• Supplied data:
════════
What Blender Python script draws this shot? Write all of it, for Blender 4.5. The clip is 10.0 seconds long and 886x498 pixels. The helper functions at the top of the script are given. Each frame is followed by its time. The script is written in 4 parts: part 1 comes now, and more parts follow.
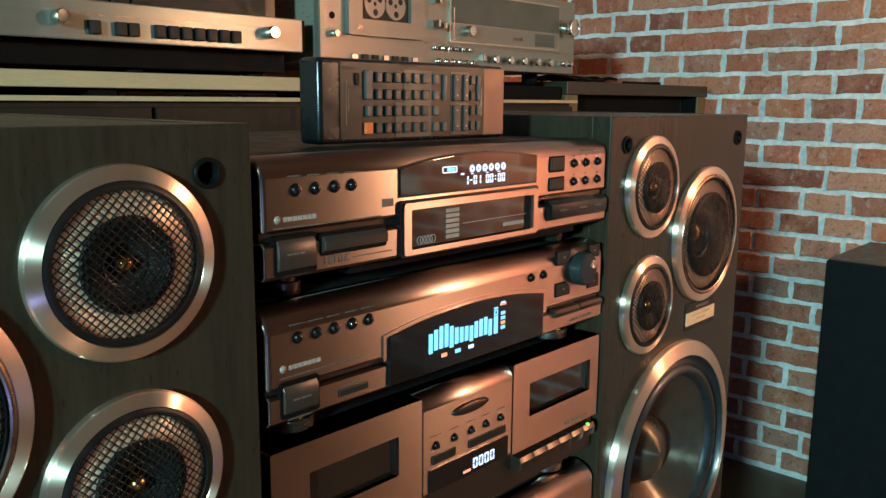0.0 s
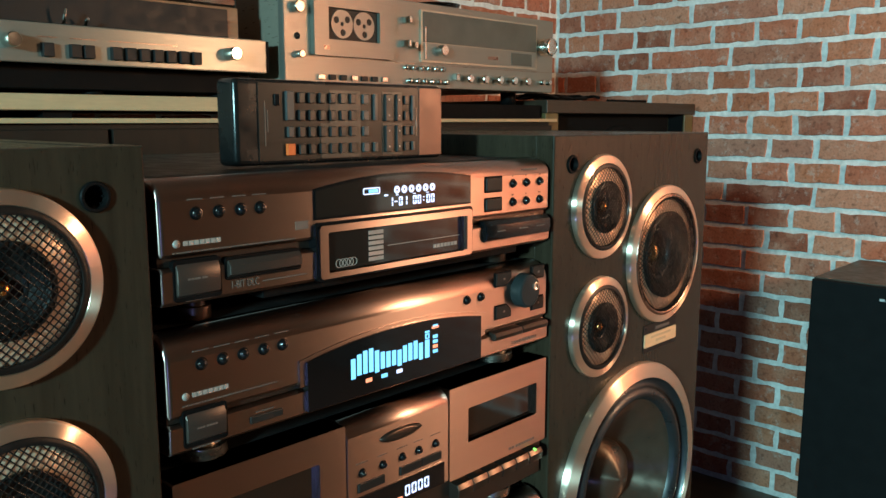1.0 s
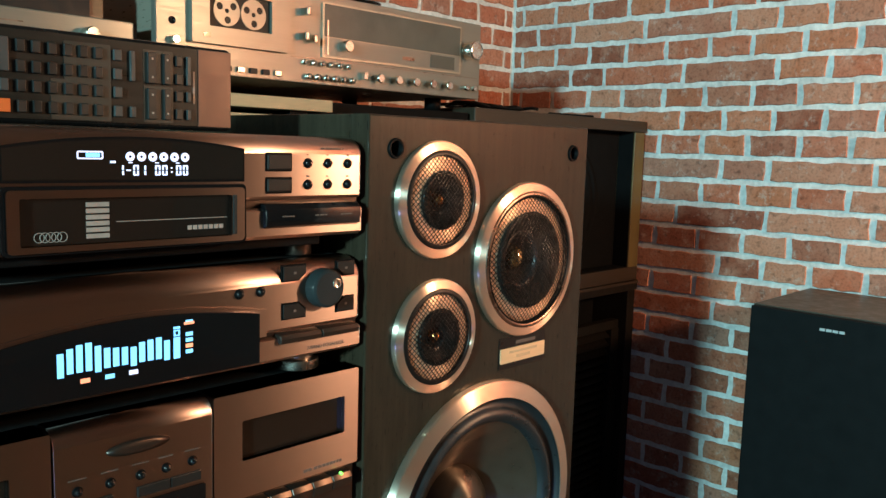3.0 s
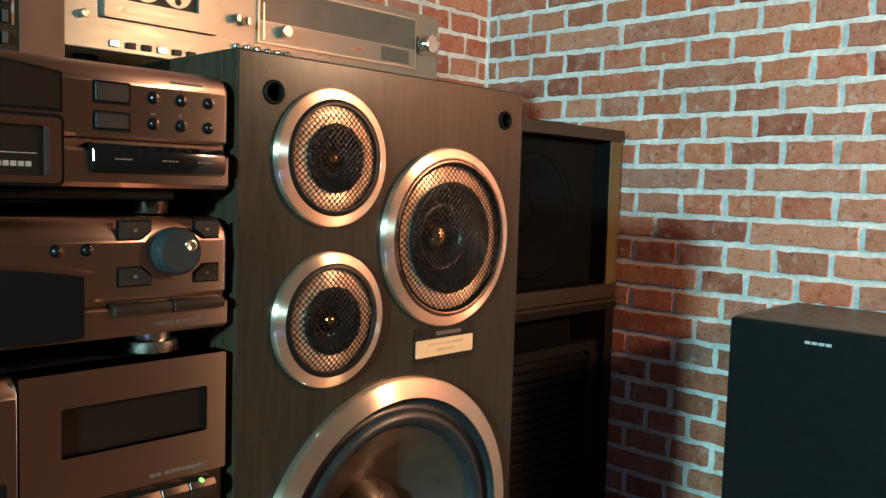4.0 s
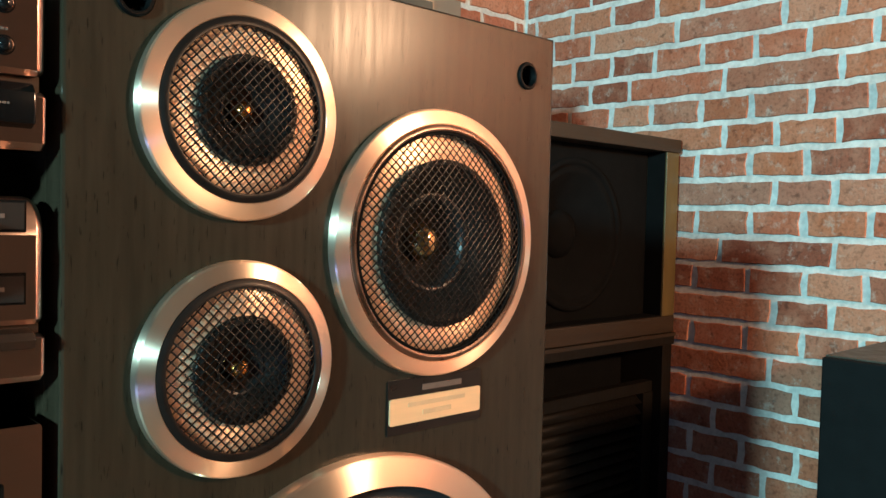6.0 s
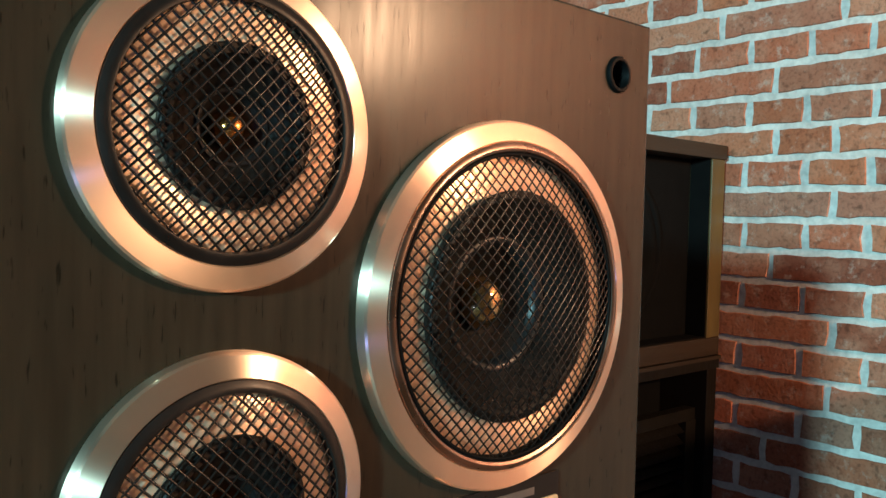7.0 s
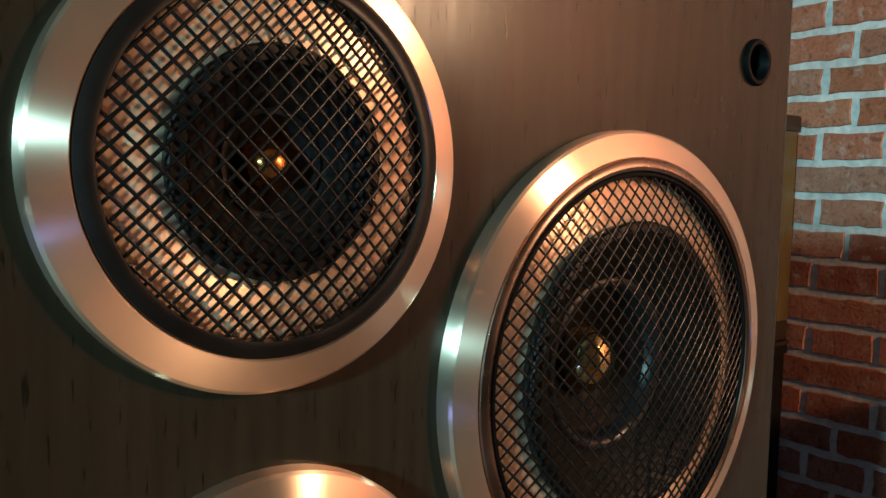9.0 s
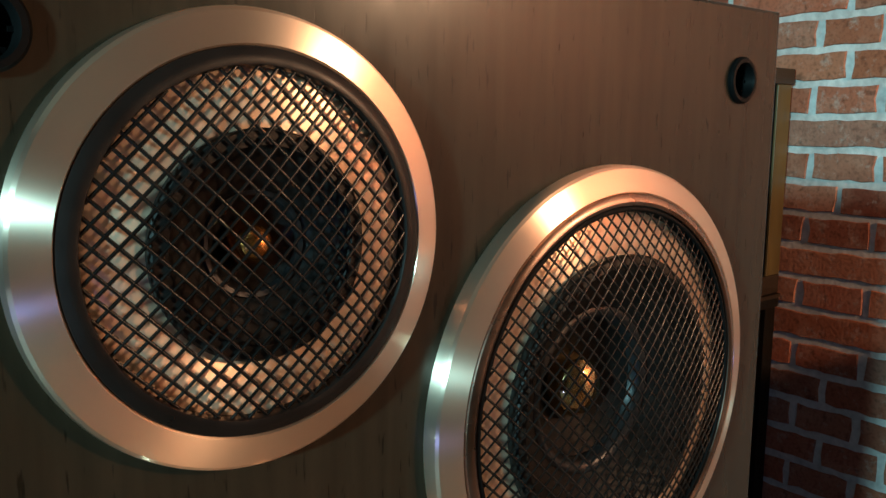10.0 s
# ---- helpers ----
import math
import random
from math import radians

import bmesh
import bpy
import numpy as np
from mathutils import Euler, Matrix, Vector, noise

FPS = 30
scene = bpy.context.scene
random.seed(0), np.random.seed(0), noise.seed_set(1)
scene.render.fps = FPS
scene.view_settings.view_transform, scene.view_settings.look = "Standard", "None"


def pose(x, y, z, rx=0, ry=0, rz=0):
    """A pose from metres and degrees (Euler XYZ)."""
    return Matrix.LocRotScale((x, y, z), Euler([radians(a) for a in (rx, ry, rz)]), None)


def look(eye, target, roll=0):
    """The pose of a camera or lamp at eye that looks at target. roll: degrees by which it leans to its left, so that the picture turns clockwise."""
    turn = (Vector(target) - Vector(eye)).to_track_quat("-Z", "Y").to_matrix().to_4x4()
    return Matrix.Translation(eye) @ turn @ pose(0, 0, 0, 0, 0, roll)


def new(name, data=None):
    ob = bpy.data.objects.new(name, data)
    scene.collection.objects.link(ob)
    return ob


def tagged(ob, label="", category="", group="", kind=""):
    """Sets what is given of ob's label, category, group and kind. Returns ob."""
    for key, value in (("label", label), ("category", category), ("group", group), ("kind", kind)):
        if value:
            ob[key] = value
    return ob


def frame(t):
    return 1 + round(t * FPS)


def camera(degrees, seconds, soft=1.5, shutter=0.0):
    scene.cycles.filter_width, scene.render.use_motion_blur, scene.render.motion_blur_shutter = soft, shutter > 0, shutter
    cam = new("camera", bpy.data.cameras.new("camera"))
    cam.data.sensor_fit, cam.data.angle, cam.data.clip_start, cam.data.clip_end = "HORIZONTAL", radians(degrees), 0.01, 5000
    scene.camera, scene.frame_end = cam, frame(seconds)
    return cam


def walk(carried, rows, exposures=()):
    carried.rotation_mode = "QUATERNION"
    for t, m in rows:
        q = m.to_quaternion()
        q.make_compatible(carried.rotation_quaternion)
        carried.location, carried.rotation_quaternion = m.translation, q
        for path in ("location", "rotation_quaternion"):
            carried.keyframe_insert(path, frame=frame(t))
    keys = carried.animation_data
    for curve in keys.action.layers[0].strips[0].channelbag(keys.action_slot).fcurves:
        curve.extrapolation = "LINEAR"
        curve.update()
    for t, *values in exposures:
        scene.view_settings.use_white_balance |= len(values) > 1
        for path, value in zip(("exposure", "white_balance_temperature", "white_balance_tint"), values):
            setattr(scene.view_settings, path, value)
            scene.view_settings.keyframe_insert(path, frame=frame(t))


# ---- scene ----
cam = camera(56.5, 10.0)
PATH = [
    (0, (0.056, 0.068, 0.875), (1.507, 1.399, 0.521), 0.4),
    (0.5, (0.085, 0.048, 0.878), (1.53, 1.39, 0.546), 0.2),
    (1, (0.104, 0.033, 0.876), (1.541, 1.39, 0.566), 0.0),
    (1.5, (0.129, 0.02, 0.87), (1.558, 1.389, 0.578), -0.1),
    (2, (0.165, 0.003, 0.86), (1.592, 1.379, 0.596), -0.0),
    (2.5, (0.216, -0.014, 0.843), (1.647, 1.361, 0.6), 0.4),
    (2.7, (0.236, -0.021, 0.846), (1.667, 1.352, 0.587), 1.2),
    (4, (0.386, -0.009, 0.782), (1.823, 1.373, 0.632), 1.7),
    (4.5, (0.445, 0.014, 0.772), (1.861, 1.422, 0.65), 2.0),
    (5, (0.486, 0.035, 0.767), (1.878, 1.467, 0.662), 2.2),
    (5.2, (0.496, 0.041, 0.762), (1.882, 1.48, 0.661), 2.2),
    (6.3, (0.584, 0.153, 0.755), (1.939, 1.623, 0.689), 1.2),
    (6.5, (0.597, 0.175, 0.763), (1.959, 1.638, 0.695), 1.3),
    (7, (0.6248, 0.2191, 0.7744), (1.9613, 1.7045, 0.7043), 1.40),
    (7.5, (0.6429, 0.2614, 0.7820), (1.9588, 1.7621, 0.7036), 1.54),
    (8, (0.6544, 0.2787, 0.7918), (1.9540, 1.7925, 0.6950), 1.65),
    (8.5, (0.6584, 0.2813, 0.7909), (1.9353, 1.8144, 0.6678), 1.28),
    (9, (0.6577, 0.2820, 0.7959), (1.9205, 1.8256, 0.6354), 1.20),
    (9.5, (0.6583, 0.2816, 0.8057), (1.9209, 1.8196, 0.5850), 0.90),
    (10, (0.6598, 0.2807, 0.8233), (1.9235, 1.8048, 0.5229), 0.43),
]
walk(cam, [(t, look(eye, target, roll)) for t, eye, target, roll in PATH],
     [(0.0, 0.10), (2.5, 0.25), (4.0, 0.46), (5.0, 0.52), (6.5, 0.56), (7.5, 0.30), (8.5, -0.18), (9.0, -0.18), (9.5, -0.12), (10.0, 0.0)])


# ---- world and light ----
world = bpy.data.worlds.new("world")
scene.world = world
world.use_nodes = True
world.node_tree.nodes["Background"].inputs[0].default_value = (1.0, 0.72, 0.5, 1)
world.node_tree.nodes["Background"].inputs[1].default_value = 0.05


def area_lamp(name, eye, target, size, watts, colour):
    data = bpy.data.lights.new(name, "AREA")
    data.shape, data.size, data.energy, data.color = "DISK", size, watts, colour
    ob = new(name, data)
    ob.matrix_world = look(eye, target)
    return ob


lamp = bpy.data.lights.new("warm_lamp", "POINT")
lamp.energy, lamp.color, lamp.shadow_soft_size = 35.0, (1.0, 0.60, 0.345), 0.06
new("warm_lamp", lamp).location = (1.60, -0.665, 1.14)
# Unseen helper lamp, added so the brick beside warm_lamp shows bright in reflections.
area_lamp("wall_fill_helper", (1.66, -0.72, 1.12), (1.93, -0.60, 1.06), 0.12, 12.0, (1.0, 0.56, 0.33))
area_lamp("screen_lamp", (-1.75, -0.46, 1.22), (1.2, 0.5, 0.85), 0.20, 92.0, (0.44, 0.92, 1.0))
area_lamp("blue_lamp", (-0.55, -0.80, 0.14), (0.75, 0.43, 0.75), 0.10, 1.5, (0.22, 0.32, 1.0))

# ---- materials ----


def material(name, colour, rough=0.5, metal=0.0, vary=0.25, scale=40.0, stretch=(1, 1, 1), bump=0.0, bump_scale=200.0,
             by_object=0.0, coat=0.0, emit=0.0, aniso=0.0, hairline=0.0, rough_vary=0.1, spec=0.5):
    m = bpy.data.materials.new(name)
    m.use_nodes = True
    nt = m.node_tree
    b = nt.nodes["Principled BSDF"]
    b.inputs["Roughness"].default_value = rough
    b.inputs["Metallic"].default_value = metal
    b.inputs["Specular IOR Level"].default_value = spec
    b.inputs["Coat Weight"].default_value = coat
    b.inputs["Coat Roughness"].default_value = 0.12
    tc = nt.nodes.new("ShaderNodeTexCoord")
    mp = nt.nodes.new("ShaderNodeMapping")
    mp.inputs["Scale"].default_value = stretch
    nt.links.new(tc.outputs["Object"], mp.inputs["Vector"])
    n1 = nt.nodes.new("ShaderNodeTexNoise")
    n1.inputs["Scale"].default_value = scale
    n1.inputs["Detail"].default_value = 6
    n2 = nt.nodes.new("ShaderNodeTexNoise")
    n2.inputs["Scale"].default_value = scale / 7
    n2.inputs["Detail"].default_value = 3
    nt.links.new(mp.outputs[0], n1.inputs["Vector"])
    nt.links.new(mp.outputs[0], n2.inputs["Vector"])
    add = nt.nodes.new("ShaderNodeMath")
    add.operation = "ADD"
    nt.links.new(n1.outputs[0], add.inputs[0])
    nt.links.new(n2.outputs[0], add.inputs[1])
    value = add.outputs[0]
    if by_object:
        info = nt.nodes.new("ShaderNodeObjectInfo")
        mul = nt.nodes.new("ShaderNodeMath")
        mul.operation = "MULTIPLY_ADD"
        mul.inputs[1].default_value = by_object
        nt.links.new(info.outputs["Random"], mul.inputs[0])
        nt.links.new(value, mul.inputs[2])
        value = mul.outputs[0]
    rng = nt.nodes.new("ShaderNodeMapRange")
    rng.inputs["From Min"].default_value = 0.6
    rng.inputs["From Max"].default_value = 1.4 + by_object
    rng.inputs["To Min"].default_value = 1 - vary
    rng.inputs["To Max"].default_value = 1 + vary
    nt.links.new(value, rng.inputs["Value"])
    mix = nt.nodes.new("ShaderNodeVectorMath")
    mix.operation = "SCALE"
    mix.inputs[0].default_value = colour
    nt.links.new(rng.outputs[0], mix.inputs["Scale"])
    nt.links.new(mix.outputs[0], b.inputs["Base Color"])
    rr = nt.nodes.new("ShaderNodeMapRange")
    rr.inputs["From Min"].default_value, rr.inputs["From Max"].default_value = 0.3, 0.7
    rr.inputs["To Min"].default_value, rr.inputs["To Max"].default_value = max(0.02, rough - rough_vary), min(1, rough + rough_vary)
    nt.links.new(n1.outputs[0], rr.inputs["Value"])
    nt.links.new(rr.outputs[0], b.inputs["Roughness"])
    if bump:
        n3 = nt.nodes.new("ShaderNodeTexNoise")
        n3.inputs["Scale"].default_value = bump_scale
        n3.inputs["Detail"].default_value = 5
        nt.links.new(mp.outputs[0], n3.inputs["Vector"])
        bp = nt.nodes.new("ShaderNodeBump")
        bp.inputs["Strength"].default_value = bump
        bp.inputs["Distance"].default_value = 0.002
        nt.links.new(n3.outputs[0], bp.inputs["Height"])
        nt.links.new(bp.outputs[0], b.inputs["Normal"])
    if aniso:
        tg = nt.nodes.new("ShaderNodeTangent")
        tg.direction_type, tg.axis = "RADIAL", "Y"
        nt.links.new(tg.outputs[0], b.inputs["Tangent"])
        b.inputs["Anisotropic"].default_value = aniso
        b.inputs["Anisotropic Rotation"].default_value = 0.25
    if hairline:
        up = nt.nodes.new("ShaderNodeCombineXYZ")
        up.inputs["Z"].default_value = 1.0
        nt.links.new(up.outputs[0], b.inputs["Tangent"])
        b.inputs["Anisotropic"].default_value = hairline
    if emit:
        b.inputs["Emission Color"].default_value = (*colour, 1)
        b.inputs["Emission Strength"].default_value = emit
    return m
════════
• Exercise objective:
Answer with one number: how many lines in the listing hold "category".

• Answer:
3